Normans were descendants of Vikings who had settled in northern France during the 10th century. The area they resided in eventually came to be called Normandy. Being formidable warriors, the Normans were ranging out of France and into southern Italy, Sicily, North Africa, British Isles and the Byzantine Empire by the 11th century.
Initially serving as mercenaries for many contemporary European kingdoms and Empires, they went on to forge a number of their own kingdoms. In doing this, Norman culture of warfare and their military innovations played a key role. Notable among these innovations was a kite-like shield which came to be identified with the Normans and was popularised by them throughout Western Europe.

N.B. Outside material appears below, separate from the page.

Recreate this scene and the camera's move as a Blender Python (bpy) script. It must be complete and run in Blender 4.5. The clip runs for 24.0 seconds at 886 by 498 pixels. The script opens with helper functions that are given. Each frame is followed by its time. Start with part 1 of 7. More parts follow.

The round shield was the hallmark of the Vikings and being the descendants of the Vikings, Normans actively used such shields in their early warfare. Unlike the kite shields which remained popular with Norman cavalry, round shields were more common with the Norman infantry troops. Norman round shields were typically made from wooden planks glued together so that they form a circular structure 30 to 40 inches in diameter.
Most round shields had a rim around the perimeter, reinforcing their basic wood structure. Leather was also frequently used over the wood to make the shields more durable and less prone to damage. At the exterior of the round shields, a cone shape iron boss was commonly used in Norman designs. Some round shield also carried iron braces but a flexible strap was more commonly used. Normans painted their round shields with different bright colours, often depicting the mythical Norse beasts on the shields.
The Kite shield was the most popular type of shield used by the Normans on the battlefield. Norman Shields Infantry with Kite Shields This is directly attested by the famous Bayeux Tapestry where Norman soldiers are depicted wielding sizable kite shields. The kite shield, as the name suggests, was often made in the shape of a kite or an almond, with a flat or tapered top respectively.
Such a shield had many vital advantages compared to the more traditional circular shield. A key advantage of a kite shield was that it was long enough to cover the lower body of the knight as well, securing his body from shoulders to the calf from potential injuries. Although large in size, the shield was still light enough to be easily wielded by cavalrymen and was usually carried on the left arm as the cavalrymen carried their primary weapons on the right.
Normans were the first to popularise the use of kite shields and extant examples of such shields vividly depict the Norman design and aesthetic in the making of these shields. For instance, some Norman kite shields carried a wavy “X” pattern, usually denoting that these belonged to the Huscarls, a specific class of the Norman society.
Other shields were painted with crosses, triangles in different colours as well as different mythical beasts. Portions of the Bayeux Tapestry also suggest that the Normans may have used smaller kite shields.